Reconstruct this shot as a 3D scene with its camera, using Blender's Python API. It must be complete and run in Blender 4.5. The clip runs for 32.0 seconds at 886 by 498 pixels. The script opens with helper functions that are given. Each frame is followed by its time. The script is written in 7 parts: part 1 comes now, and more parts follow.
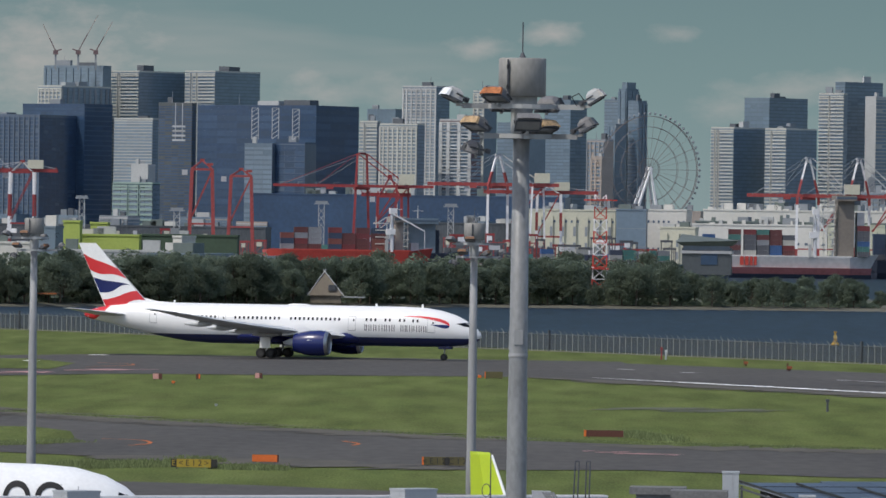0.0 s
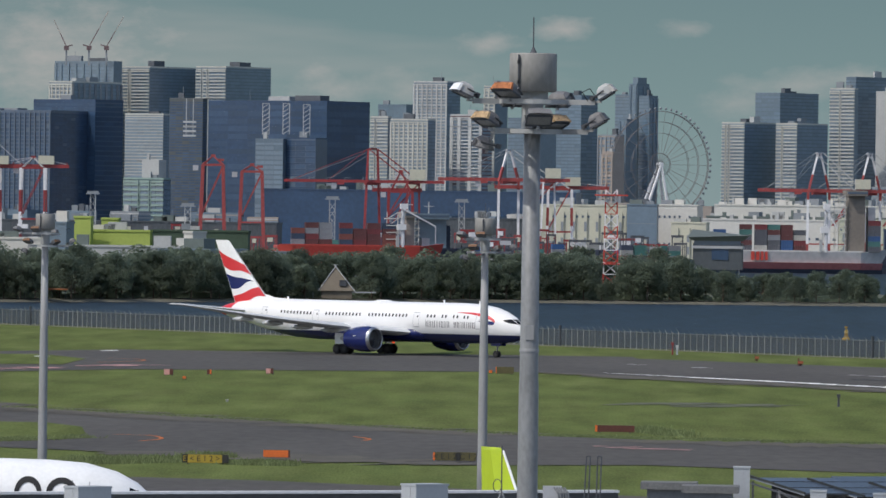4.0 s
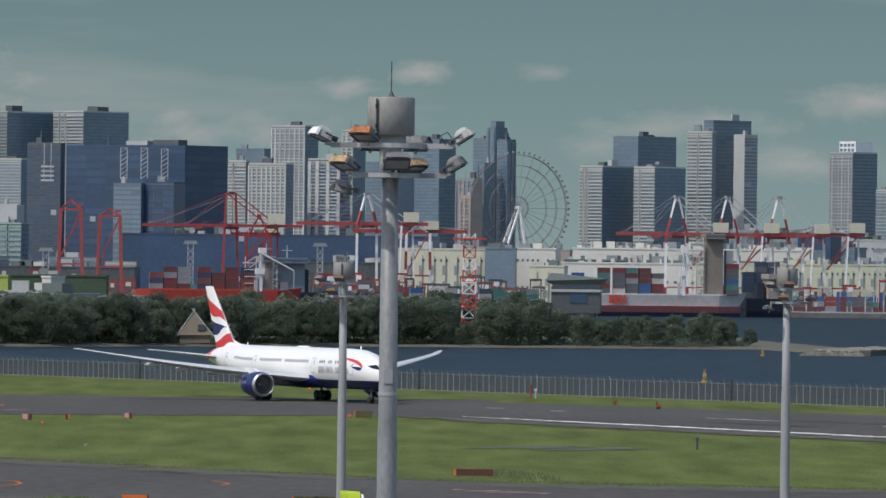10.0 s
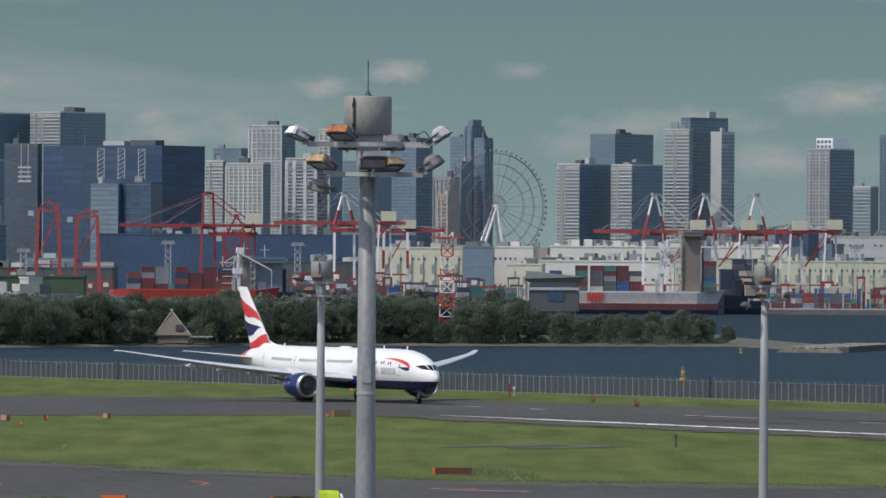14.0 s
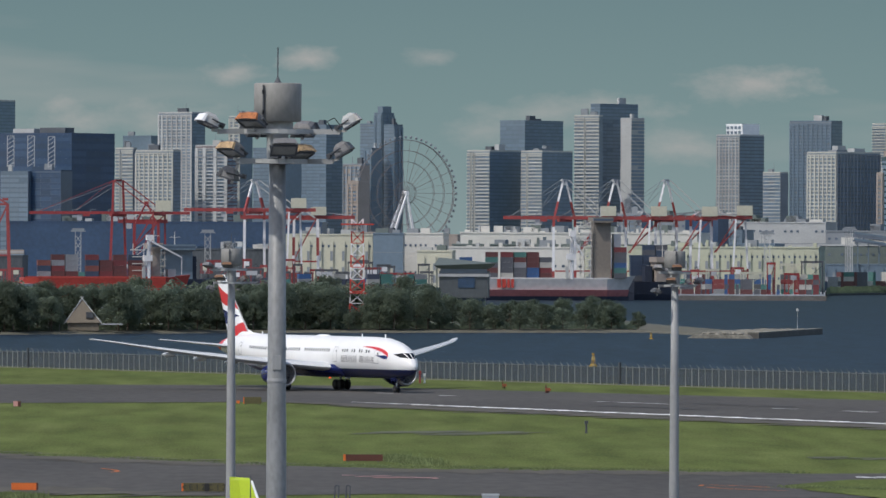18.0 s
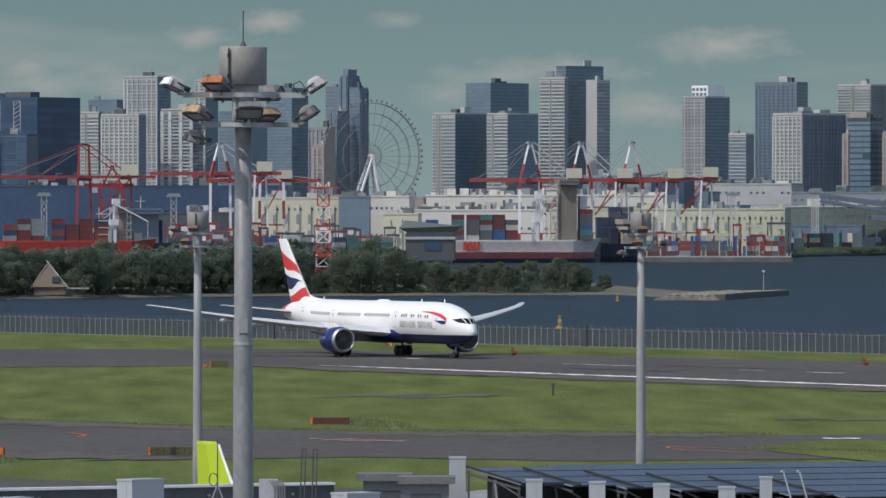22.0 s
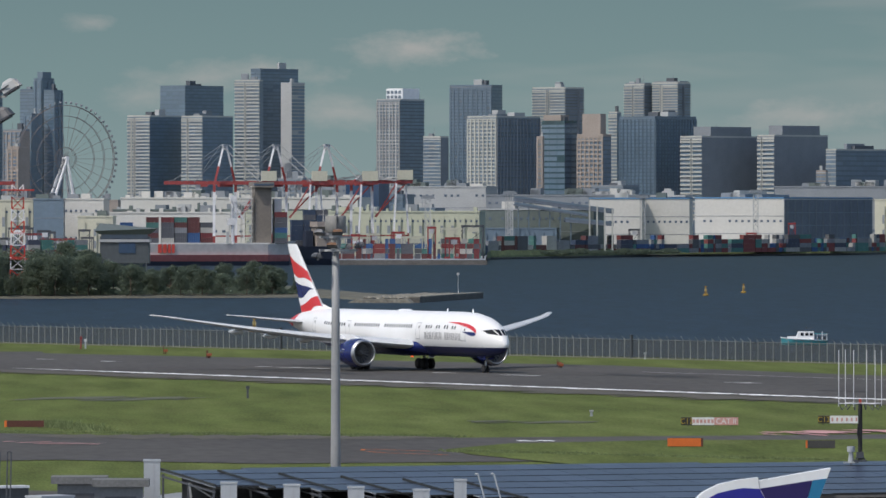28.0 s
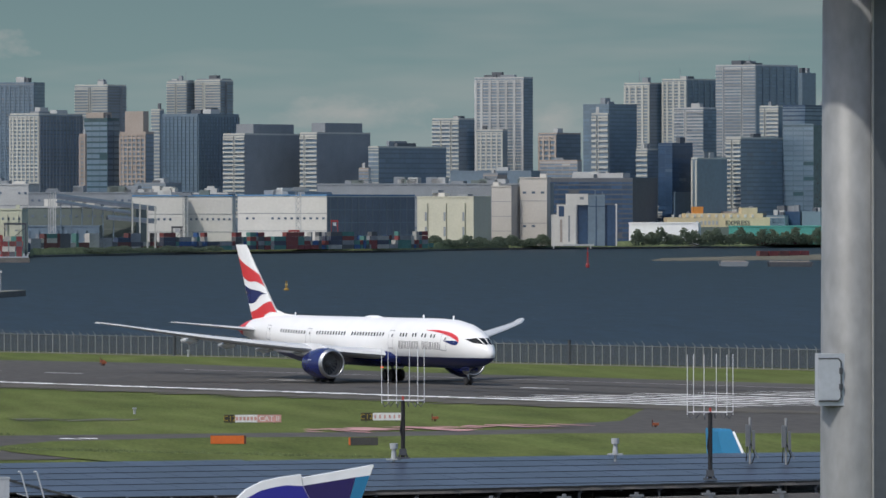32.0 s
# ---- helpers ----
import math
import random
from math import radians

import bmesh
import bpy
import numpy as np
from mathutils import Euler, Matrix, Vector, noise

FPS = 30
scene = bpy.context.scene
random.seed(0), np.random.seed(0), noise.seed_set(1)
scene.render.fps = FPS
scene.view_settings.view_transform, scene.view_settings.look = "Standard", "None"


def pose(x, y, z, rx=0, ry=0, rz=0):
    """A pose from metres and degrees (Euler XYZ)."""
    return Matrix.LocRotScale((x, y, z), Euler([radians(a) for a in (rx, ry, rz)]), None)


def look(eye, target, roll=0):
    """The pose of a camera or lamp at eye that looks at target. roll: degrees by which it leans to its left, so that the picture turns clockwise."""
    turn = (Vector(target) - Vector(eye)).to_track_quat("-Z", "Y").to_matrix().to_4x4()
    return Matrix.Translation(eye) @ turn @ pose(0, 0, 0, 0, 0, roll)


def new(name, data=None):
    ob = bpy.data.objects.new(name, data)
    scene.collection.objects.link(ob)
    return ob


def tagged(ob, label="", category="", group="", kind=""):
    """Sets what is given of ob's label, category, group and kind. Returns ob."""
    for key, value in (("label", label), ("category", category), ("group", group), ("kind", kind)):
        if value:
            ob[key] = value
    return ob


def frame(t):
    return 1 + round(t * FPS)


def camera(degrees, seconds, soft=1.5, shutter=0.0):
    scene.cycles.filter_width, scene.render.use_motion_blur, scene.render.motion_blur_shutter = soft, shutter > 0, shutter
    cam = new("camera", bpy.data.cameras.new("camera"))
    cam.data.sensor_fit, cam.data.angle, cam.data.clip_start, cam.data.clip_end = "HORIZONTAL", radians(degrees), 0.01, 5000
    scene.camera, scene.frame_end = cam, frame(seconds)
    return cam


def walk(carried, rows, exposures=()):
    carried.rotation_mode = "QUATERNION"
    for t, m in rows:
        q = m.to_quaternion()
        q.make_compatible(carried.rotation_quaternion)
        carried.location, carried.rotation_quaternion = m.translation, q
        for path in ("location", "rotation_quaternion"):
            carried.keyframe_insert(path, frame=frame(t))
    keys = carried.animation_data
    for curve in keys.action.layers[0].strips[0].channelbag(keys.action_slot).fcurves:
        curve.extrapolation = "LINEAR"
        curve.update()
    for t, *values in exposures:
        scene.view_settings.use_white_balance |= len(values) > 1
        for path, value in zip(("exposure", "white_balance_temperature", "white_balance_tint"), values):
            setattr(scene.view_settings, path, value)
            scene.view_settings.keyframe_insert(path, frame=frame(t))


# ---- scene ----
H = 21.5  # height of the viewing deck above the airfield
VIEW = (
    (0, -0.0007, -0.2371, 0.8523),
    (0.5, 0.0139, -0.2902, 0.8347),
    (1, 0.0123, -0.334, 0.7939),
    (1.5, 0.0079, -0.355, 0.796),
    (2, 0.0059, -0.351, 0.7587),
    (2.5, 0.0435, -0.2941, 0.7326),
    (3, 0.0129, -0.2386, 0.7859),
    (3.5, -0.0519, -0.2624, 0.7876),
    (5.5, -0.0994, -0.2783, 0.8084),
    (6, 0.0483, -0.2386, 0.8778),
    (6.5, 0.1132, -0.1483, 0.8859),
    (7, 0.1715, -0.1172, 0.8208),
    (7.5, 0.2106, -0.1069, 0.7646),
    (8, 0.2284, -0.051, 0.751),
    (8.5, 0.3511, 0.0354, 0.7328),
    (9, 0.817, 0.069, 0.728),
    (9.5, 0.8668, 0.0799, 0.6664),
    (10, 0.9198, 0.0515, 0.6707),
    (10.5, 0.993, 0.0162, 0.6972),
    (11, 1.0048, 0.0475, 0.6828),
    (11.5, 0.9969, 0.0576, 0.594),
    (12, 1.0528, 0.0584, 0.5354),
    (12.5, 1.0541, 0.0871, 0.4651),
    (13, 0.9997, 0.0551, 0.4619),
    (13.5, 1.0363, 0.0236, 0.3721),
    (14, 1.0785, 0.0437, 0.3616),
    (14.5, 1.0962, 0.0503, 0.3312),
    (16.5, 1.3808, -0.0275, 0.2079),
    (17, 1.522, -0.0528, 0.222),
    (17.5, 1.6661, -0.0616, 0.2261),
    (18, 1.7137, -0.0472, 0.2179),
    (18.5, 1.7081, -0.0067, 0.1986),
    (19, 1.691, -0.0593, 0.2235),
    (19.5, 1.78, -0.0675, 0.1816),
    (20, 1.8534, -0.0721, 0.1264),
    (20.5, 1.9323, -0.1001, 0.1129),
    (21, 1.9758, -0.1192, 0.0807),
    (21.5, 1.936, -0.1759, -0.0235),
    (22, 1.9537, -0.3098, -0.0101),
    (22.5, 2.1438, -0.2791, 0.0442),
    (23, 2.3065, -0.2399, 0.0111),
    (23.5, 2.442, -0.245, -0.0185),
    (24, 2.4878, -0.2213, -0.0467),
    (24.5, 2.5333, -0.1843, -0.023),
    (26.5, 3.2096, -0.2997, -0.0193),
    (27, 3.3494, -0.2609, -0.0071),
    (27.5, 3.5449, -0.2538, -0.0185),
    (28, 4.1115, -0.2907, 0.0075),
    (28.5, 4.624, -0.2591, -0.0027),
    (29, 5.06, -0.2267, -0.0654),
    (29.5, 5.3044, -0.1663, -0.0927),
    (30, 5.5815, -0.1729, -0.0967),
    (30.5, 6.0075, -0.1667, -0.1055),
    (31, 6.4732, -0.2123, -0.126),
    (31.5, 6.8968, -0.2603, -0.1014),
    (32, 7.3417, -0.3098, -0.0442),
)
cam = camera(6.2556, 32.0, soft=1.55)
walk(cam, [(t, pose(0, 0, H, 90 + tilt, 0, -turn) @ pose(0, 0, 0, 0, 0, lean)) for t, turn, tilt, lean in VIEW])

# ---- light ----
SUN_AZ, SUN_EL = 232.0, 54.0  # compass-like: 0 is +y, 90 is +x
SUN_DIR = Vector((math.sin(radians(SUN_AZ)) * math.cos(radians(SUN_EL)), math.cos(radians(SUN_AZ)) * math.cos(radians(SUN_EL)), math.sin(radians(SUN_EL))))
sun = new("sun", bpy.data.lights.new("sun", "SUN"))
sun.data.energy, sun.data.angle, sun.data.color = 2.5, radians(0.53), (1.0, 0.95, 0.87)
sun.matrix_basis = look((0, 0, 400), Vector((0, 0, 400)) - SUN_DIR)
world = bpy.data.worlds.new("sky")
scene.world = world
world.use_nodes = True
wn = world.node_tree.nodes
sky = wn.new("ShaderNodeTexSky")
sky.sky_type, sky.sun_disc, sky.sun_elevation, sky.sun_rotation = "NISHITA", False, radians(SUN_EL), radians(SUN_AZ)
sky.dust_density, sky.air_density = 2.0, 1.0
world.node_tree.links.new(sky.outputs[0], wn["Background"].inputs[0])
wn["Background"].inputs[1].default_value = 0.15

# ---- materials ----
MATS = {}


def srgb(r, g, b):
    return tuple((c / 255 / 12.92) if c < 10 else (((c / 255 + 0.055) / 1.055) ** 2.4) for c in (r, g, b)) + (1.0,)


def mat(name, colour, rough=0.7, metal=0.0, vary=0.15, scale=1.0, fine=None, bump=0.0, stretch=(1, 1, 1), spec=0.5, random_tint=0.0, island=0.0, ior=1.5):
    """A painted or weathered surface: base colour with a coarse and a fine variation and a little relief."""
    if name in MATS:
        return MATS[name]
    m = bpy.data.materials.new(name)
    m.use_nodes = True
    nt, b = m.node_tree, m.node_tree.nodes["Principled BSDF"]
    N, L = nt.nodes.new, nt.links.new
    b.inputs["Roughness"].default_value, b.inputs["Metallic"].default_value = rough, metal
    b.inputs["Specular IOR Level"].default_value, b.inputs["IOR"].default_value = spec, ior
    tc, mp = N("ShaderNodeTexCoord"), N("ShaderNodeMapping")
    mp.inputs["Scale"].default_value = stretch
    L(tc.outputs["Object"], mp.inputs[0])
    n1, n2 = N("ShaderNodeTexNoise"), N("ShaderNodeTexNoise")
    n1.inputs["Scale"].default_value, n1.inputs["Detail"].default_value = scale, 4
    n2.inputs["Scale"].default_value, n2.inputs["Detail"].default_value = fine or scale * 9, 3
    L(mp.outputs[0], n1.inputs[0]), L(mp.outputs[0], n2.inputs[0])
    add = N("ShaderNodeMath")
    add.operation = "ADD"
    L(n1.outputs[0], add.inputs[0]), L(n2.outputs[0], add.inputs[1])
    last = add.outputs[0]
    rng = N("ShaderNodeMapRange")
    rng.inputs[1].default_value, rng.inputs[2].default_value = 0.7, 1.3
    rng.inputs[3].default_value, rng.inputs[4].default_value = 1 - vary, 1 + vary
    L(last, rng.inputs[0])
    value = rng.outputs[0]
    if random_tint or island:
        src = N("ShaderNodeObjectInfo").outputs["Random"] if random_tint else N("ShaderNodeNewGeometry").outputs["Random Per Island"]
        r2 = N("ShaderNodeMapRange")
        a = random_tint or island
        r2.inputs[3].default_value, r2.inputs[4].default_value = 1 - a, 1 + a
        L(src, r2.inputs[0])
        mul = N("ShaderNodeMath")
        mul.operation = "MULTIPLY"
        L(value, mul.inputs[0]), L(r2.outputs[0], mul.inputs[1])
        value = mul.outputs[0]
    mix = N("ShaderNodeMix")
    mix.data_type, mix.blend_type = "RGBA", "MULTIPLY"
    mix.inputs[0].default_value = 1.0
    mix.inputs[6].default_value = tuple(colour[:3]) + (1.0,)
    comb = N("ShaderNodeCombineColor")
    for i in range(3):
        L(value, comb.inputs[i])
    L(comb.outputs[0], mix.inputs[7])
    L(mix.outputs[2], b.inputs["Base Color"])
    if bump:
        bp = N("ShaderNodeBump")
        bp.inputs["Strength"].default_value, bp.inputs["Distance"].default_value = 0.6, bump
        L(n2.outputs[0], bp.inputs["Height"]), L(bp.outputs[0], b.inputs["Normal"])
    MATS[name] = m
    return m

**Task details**
Exactly as written, please give again the lines from the beginning of the listing through the line containing "scene.render.fps = FPS", inclusive, without any pictures.

**Finished answer**
Reconstruct this shot as a 3D scene with its camera, using Blender's Python API. It must be complete and run in Blender 4.5. The clip runs for 32.0 seconds at 886 by 498 pixels. The script opens with helper functions that are given. Each frame is followed by its time. The script is written in 7 parts: part 1 comes now, and more parts follow.
0.0 s
4.0 s
10.0 s
14.0 s
18.0 s
22.0 s
28.0 s
32.0 s
# ---- helpers ----
import math
import random
from math import radians

import bmesh
import bpy
import numpy as np
from mathutils import Euler, Matrix, Vector, noise

FPS = 30
scene = bpy.context.scene
random.seed(0), np.random.seed(0), noise.seed_set(1)
scene.render.fps = FPS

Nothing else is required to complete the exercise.